→ Task to carry out: Quote the whole listing word for word. Do not include the pictures.

>>>

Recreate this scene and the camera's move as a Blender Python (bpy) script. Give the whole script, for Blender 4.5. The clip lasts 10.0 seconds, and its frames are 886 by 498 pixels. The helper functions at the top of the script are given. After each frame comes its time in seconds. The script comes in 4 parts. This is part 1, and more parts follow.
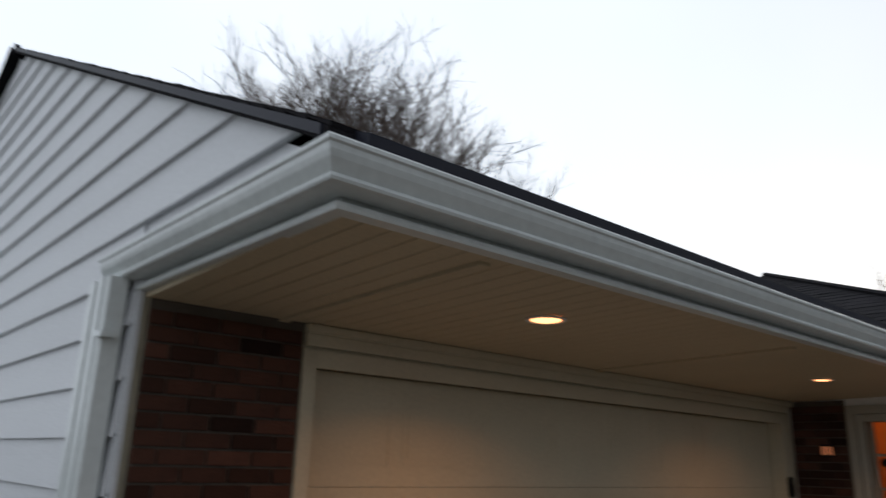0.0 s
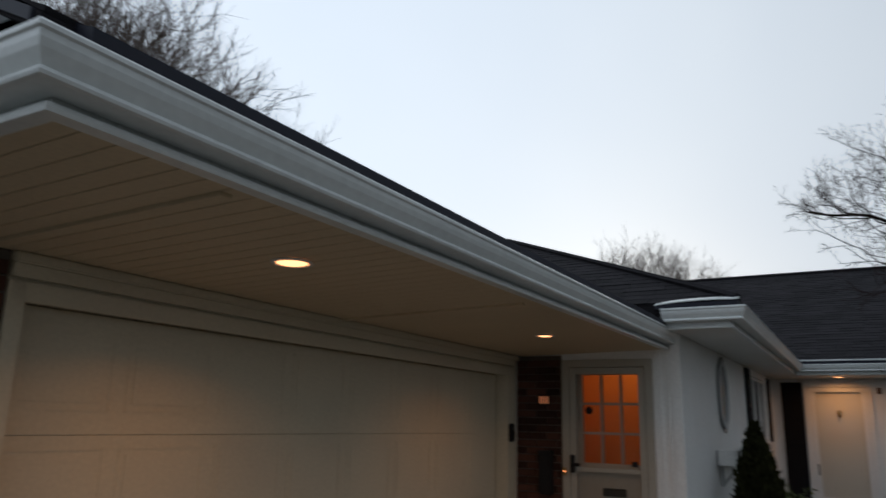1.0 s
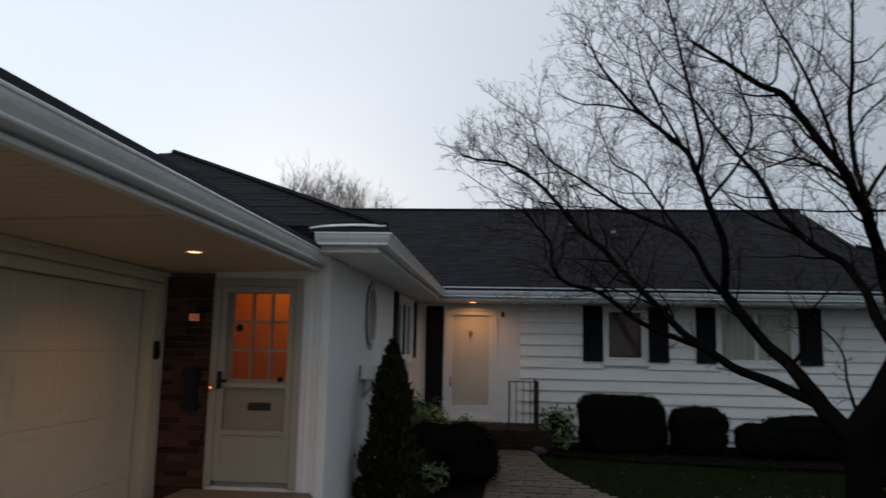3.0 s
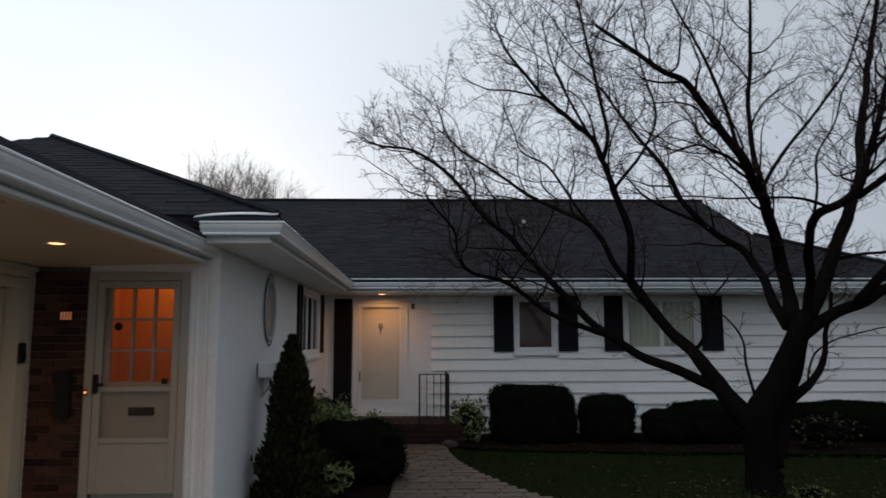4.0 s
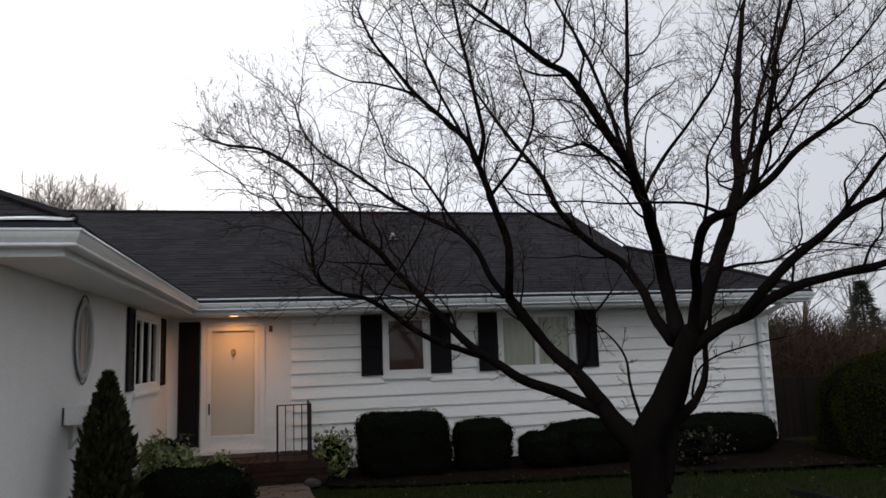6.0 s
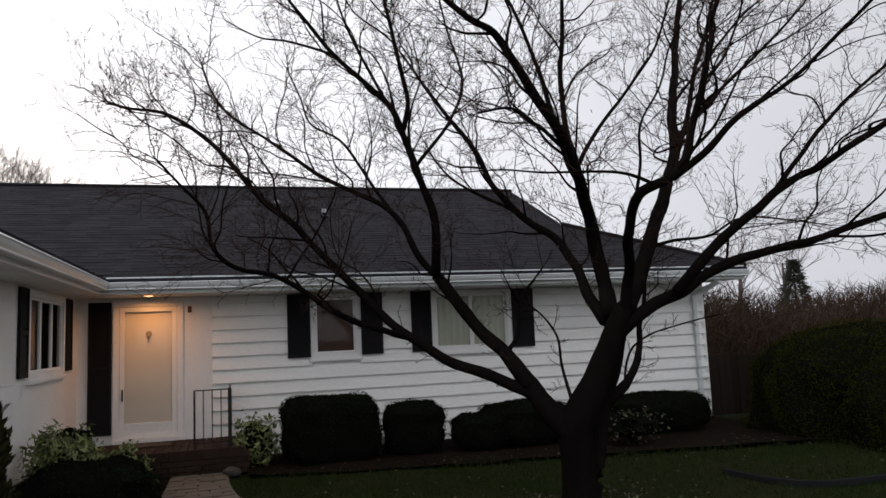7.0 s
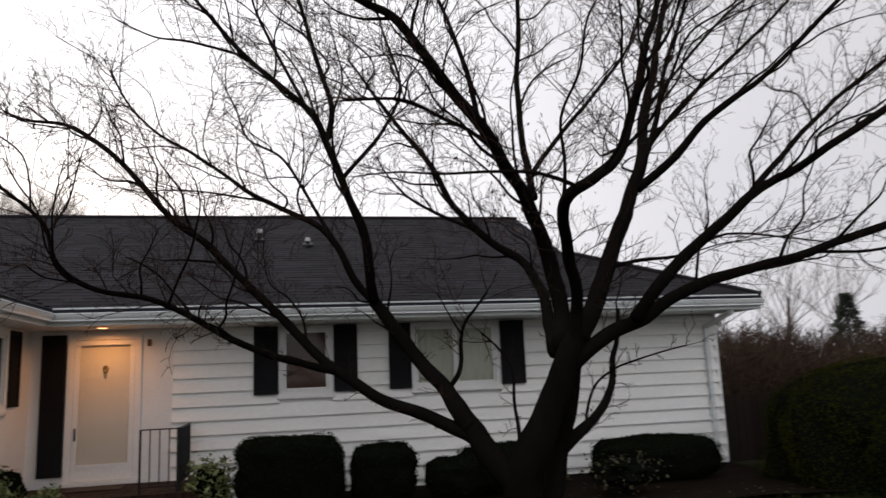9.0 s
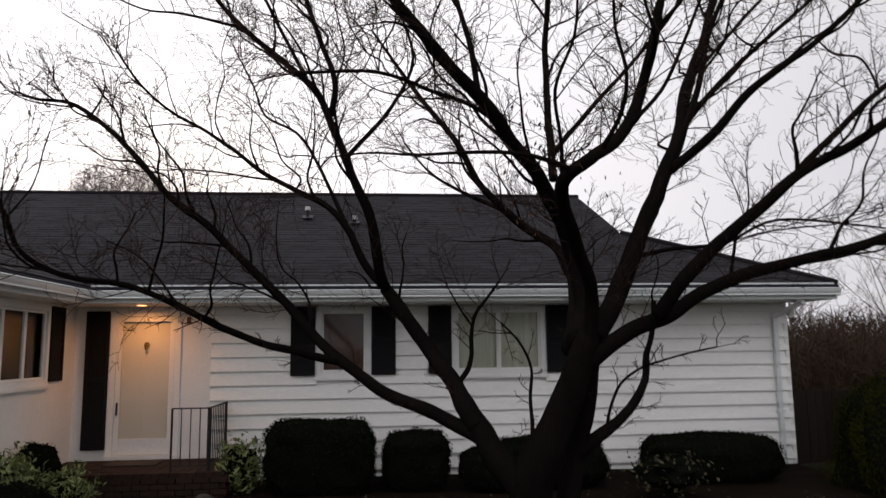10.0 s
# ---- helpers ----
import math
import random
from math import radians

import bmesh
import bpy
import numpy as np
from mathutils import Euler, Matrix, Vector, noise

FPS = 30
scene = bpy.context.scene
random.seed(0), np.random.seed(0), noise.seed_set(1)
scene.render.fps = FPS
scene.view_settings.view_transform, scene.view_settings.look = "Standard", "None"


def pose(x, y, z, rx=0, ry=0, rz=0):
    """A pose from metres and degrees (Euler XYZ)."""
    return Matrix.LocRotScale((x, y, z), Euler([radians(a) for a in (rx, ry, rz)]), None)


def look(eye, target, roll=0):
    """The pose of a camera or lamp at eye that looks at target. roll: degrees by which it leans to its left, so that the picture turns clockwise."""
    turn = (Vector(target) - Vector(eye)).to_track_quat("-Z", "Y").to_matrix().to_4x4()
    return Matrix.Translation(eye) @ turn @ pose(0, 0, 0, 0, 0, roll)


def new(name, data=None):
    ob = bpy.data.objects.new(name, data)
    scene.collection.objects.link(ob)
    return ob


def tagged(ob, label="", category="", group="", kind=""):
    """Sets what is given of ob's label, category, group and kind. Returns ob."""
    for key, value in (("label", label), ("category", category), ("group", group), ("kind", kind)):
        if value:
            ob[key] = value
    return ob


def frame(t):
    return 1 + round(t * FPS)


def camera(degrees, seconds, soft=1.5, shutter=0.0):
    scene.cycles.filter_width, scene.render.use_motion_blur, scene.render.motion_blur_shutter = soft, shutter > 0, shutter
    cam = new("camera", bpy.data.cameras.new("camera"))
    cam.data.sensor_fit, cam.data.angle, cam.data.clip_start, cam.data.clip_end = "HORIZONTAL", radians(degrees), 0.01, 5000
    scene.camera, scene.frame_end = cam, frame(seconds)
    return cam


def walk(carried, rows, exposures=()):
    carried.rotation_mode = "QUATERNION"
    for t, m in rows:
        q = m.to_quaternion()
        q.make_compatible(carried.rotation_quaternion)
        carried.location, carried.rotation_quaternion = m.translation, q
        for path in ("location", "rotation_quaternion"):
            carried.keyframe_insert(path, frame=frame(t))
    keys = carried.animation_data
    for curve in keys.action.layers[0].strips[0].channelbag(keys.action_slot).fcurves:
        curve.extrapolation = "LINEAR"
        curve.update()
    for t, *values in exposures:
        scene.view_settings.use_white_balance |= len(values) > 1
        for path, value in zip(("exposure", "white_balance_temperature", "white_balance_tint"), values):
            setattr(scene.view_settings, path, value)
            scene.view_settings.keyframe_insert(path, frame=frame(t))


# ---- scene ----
cam = camera(62.3, 10.0, 1.5, 0.5)
PATH = [
    (0, (0.97, 0.233, 1.734), (-0.475, 1.498, 2.292), 1.7),
    (0.5, (0.91, 0.267, 1.698), (-0.292, 1.781, 2.211), 2.0),
    (1, (0.964, 0.327, 1.7), (-0.001, 2.018, 2.158), 1.3),
    (1.5, (0.985, 0.352, 1.695), (0.168, 2.125, 2.129), 1.0),
    (2, (1.038, 0.361, 1.679), (0.368, 2.203, 2.08), 1.3),
    (2.5, (1.087, 0.278, 1.667), (0.706, 2.216, 1.985), 1.1),
    (4, (1.302, 0.663, 1.698), (1.364, 2.647, 1.947), -0.2),
    (4.5, (1.238, 0.831, 1.685), (1.443, 2.8, 1.968), -1.8),
    (5, (1.224, 1.065, 1.699), (1.593, 3.016, 1.935), -1.7),
    (6.5, (1.64, 1.944, 1.825), (2.094, 3.869, 2.128), -2.3),
    (7, (1.814, 2.11, 1.803), (2.367, 4.019, 2.029), -2.5),
    (7.5, (2.095, 2.211, 1.805), (2.527, 4.144, 2.083), -0.0),
    (8, (2.42, 2.334, 1.816), (2.907, 4.251, 2.114), -3.2),
    (8.5, (2.734, 2.456, 1.777), (3.3, 4.348, 2.093), -2.8),
    (9, (3.109, 2.692, 1.715), (3.532, 4.618, 2.048), -2.4),
    (9.5, (3.518, 2.793, 1.773), (3.79, 4.76, 2.015), -3.1),
    (10, (3.855, 3.052, 1.869), (4.046, 5.024, 2.139), -0.7),
]
EXPOSURES = [(0.0, -0.38, 6450, 9), (1.0, -0.62, 6150, 7), (2.5, -0.66, 6150, 8), (4.0, -0.46, 6250, 10), (5.0, -0.20, 6450, 11), (6.5, 0.14, 6750, 14), (8.0, 0.16, 6900, 15), (10.0, 0.16, 7050, 17)]
walk(cam, [(t, look(eye, target, roll)) for t, eye, target, roll in PATH], EXPOSURES)


# ---- light ----
def build_world():
    w = bpy.data.worlds.new("sky")
    scene.world = w
    w.use_nodes = True
    nt = w.node_tree
    nt.nodes.clear()
    out = nt.nodes.new("ShaderNodeOutputWorld")
    bg = nt.nodes.new("ShaderNodeBackground")
    sky = nt.nodes.new("ShaderNodeTexSky")
    sky.sky_type = "NISHITA"
    sky.sun_disc = False
    sky.sun_elevation = radians(9)
    sky.sun_rotation = radians(-15)
    sky.air_density, sky.dust_density, sky.ozone_density = 1.0, 3.0, 2.0
    # an even cloud cover veils most of the clear sky's gradient
    cloud = nt.nodes.new("ShaderNodeMix")
    cloud.data_type = "RGBA"
    cloud.inputs[0].default_value = 0.93
    coord = nt.nodes.new("ShaderNodeTexCoord")
    noise_n = nt.nodes.new("ShaderNodeTexNoise")
    noise_n.inputs["Scale"].default_value = 1.6
    noise_n.inputs["Detail"].default_value = 3
    ramp = nt.nodes.new("ShaderNodeValToRGB")
    ramp.color_ramp.elements[0].position, ramp.color_ramp.elements[1].position = 0.3, 0.75
    ramp.color_ramp.elements[0].color = (8.2, 8.9, 10.0, 1)
    ramp.color_ramp.elements[1].color = (9.6, 10.1, 10.8, 1)
    nt.links.new(coord.outputs["Generated"], noise_n.inputs["Vector"])
    nt.links.new(noise_n.outputs["Fac"], ramp.inputs["Fac"])
    nt.links.new(sky.outputs["Color"], cloud.inputs["A"])
    nt.links.new(ramp.outputs["Color"], cloud.inputs["B"])
    # dusk: the sky beyond the house is the bright side, the sky behind the walk is dimmer
    fade = nt.nodes.new("ShaderNodeMapRange")
    fade.interpolation_type = "SMOOTHSTEP"
    fade.inputs["From Min"].default_value, fade.inputs["From Max"].default_value = -0.9, 0.75
    fade.inputs["To Min"].default_value, fade.inputs["To Max"].default_value = 0.66, 1.55
    side = nt.nodes.new("ShaderNodeVectorMath")
    side.operation = "DOT_PRODUCT"
    side.inputs[1].default_value = (-0.97, -0.06, 0.0)
    nt.links.new(coord.outputs["Generated"], side.inputs[0])
    nt.links.new(side.outputs["Value"], fade.inputs["Value"])
    dim = nt.nodes.new("ShaderNodeVectorMath")
    dim.operation = "SCALE"
    nt.links.new(cloud.outputs["Result"], dim.inputs[0])
    nt.links.new(fade.outputs["Result"], dim.inputs["Scale"])
    nt.links.new(dim.outputs["Vector"], bg.inputs["Color"])
    bg.inputs["Strength"].default_value = 0.1
    nt.links.new(bg.outputs["Background"], out.inputs["Surface"])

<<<

→ Reply to the exercise:
Recreate this scene and the camera's move as a Blender Python (bpy) script. Give the whole script, for Blender 4.5. The clip lasts 10.0 seconds, and its frames are 886 by 498 pixels. The helper functions at the top of the script are given. After each frame comes its time in seconds. The script comes in 4 parts. This is part 1, and more parts follow.
0.0 s
1.0 s
3.0 s
4.0 s
6.0 s
7.0 s
9.0 s
10.0 s
# ---- helpers ----
import math
import random
from math import radians

import bmesh
import bpy
import numpy as np
from mathutils import Euler, Matrix, Vector, noise

FPS = 30
scene = bpy.context.scene
random.seed(0), np.random.seed(0), noise.seed_set(1)
scene.render.fps = FPS
scene.view_settings.view_transform, scene.view_settings.look = "Standard", "None"


def pose(x, y, z, rx=0, ry=0, rz=0):
    """A pose from metres and degrees (Euler XYZ)."""
    return Matrix.LocRotScale((x, y, z), Euler([radians(a) for a in (rx, ry, rz)]), None)


def look(eye, target, roll=0):
    """The pose of a camera or lamp at eye that looks at target. roll: degrees by which it leans to its left, so that the picture turns clockwise."""
    turn = (Vector(target) - Vector(eye)).to_track_quat("-Z", "Y").to_matrix().to_4x4()
    return Matrix.Translation(eye) @ turn @ pose(0, 0, 0, 0, 0, roll)


def new(name, data=None):
    ob = bpy.data.objects.new(name, data)
    scene.collection.objects.link(ob)
    return ob


def tagged(ob, label="", category="", group="", kind=""):
    """Sets what is given of ob's label, category, group and kind. Returns ob."""
    for key, value in (("label", label), ("category", category), ("group", group), ("kind", kind)):
        if value:
            ob[key] = value
    return ob


def frame(t):
    return 1 + round(t * FPS)


def camera(degrees, seconds, soft=1.5, shutter=0.0):
    scene.cycles.filter_width, scene.render.use_motion_blur, scene.render.motion_blur_shutter = soft, shutter > 0, shutter
    cam = new("camera", bpy.data.cameras.new("camera"))
    cam.data.sensor_fit, cam.data.angle, cam.data.clip_start, cam.data.clip_end = "HORIZONTAL", radians(degrees), 0.01, 5000
    scene.camera, scene.frame_end = cam, frame(seconds)
    return cam


def walk(carried, rows, exposures=()):
    carried.rotation_mode = "QUATERNION"
    for t, m in rows:
        q = m.to_quaternion()
        q.make_compatible(carried.rotation_quaternion)
        carried.location, carried.rotation_quaternion = m.translation, q
        for path in ("location", "rotation_quaternion"):
            carried.keyframe_insert(path, frame=frame(t))
    keys = carried.animation_data
    for curve in keys.action.layers[0].strips[0].channelbag(keys.action_slot).fcurves:
        curve.extrapolation = "LINEAR"
        curve.update()
    for t, *values in exposures:
        scene.view_settings.use_white_balance |= len(values) > 1
        for path, value in zip(("exposure", "white_balance_temperature", "white_balance_tint"), values):
            setattr(scene.view_settings, path, value)
            scene.view_settings.keyframe_insert(path, frame=frame(t))


# ---- scene ----
cam = camera(62.3, 10.0, 1.5, 0.5)
PATH = [
    (0, (0.97, 0.233, 1.734), (-0.475, 1.498, 2.292), 1.7),
    (0.5, (0.91, 0.267, 1.698), (-0.292, 1.781, 2.211), 2.0),
    (1, (0.964, 0.327, 1.7), (-0.001, 2.018, 2.158), 1.3),
    (1.5, (0.985, 0.352, 1.695), (0.168, 2.125, 2.129), 1.0),
    (2, (1.038, 0.361, 1.679), (0.368, 2.203, 2.08), 1.3),
    (2.5, (1.087, 0.278, 1.667), (0.706, 2.216, 1.985), 1.1),
    (4, (1.302, 0.663, 1.698), (1.364, 2.647, 1.947), -0.2),
    (4.5, (1.238, 0.831, 1.685), (1.443, 2.8, 1.968), -1.8),
    (5, (1.224, 1.065, 1.699), (1.593, 3.016, 1.935), -1.7),
    (6.5, (1.64, 1.944, 1.825), (2.094, 3.869, 2.128), -2.3),
    (7, (1.814, 2.11, 1.803), (2.367, 4.019, 2.029), -2.5),
    (7.5, (2.095, 2.211, 1.805), (2.527, 4.144, 2.083), -0.0),
    (8, (2.42, 2.334, 1.816), (2.907, 4.251, 2.114), -3.2),
    (8.5, (2.734, 2.456, 1.777), (3.3, 4.348, 2.093), -2.8),
    (9, (3.109, 2.692, 1.715), (3.532, 4.618, 2.048), -2.4),
    (9.5, (3.518, 2.793, 1.773), (3.79, 4.76, 2.015), -3.1),
    (10, (3.855, 3.052, 1.869), (4.046, 5.024, 2.139), -0.7),
]
EXPOSURES = [(0.0, -0.38, 6450, 9), (1.0, -0.62, 6150, 7), (2.5, -0.66, 6150, 8), (4.0, -0.46, 6250, 10), (5.0, -0.20, 6450, 11), (6.5, 0.14, 6750, 14), (8.0, 0.16, 6900, 15), (10.0, 0.16, 7050, 17)]
walk(cam, [(t, look(eye, target, roll)) for t, eye, target, roll in PATH], EXPOSURES)


# ---- light ----
def build_world():
    w = bpy.data.worlds.new("sky")
    scene.world = w
    w.use_nodes = True
    nt = w.node_tree
    nt.nodes.clear()
    out = nt.nodes.new("ShaderNodeOutputWorld")
    bg = nt.nodes.new("ShaderNodeBackground")
    sky = nt.nodes.new("ShaderNodeTexSky")
    sky.sky_type = "NISHITA"
    sky.sun_disc = False
    sky.sun_elevation = radians(9)
    sky.sun_rotation = radians(-15)
    sky.air_density, sky.dust_density, sky.ozone_density = 1.0, 3.0, 2.0
    # an even cloud cover veils most of the clear sky's gradient
    cloud = nt.nodes.new("ShaderNodeMix")
    cloud.data_type = "RGBA"
    cloud.inputs[0].default_value = 0.93
    coord = nt.nodes.new("ShaderNodeTexCoord")
    noise_n = nt.nodes.new("ShaderNodeTexNoise")
    noise_n.inputs["Scale"].default_value = 1.6
    noise_n.inputs["Detail"].default_value = 3
    ramp = nt.nodes.new("ShaderNodeValToRGB")
    ramp.color_ramp.elements[0].position, ramp.color_ramp.elements[1].position = 0.3, 0.75
    ramp.color_ramp.elements[0].color = (8.2, 8.9, 10.0, 1)
    ramp.color_ramp.elements[1].color = (9.6, 10.1, 10.8, 1)
    nt.links.new(coord.outputs["Generated"], noise_n.inputs["Vector"])
    nt.links.new(noise_n.outputs["Fac"], ramp.inputs["Fac"])
    nt.links.new(sky.outputs["Color"], cloud.inputs["A"])
    nt.links.new(ramp.outputs["Color"], cloud.inputs["B"])
    # dusk: the sky beyond the house is the bright side, the sky behind the walk is dimmer
    fade = nt.nodes.new("ShaderNodeMapRange")
    fade.interpolation_type = "SMOOTHSTEP"
    fade.inputs["From Min"].default_value, fade.inputs["From Max"].default_value = -0.9, 0.75
    fade.inputs["To Min"].default_value, fade.inputs["To Max"].default_value = 0.66, 1.55
    side = nt.nodes.new("ShaderNodeVectorMath")
    side.operation = "DOT_PRODUCT"
    side.inputs[1].default_value = (-0.97, -0.06, 0.0)
    nt.links.new(coord.outputs["Generated"], side.inputs[0])
    nt.links.new(side.outputs["Value"], fade.inputs["Value"])
    dim = nt.nodes.new("ShaderNodeVectorMath")
    dim.operation = "SCALE"
    nt.links.new(cloud.outputs["Result"], dim.inputs[0])
    nt.links.new(fade.outputs["Result"], dim.inputs["Scale"])
    nt.links.new(dim.outputs["Vector"], bg.inputs["Color"])
    bg.inputs["Strength"].default_value = 0.1
    nt.links.new(bg.outputs["Background"], out.inputs["Surface"])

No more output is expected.